Problem to work on – From the line with "scene.view_settings.use_white_balance |= len(values)" through the final line, please write out the listing exactly, including both of those lines.

Dataset section –

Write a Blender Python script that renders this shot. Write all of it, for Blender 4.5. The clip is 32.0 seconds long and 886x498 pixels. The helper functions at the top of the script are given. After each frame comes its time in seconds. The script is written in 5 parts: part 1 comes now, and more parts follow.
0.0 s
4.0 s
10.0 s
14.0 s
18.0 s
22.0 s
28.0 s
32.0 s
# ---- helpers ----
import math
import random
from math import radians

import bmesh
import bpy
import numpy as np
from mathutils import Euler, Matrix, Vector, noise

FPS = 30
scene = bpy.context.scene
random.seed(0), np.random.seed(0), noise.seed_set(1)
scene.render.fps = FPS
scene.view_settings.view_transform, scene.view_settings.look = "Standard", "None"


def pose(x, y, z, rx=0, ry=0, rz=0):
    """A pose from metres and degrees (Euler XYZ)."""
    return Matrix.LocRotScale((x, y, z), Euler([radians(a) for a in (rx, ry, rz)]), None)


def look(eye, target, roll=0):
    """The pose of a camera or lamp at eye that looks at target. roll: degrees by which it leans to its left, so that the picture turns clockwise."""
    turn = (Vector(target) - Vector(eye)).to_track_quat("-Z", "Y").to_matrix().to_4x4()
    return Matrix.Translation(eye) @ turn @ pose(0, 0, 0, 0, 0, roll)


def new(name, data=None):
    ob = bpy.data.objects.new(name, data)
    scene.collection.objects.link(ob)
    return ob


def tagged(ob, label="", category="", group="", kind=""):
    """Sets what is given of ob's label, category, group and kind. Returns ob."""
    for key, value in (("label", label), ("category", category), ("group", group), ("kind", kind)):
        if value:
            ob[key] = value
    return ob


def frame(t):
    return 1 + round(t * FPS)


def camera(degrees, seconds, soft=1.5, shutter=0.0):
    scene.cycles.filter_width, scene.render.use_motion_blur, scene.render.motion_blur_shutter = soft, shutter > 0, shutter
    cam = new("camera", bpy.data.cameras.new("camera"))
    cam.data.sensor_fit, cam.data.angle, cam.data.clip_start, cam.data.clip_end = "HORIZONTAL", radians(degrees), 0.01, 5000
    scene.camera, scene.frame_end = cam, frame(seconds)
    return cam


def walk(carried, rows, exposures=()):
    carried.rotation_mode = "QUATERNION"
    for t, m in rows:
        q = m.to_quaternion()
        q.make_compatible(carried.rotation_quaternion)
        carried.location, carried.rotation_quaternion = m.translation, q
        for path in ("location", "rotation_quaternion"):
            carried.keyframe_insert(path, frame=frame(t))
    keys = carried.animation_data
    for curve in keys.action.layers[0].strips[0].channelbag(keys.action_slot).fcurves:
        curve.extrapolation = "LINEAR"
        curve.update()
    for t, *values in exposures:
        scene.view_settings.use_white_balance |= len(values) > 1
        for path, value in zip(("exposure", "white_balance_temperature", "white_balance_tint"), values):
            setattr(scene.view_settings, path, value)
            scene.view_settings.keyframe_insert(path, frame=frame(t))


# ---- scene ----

Task output –
        scene.view_settings.use_white_balance |= len(values) > 1
        for path, value in zip(("exposure", "white_balance_temperature", "white_balance_tint"), values):
            setattr(scene.view_settings, path, value)
            scene.view_settings.keyframe_insert(path, frame=frame(t))


# ---- scene ----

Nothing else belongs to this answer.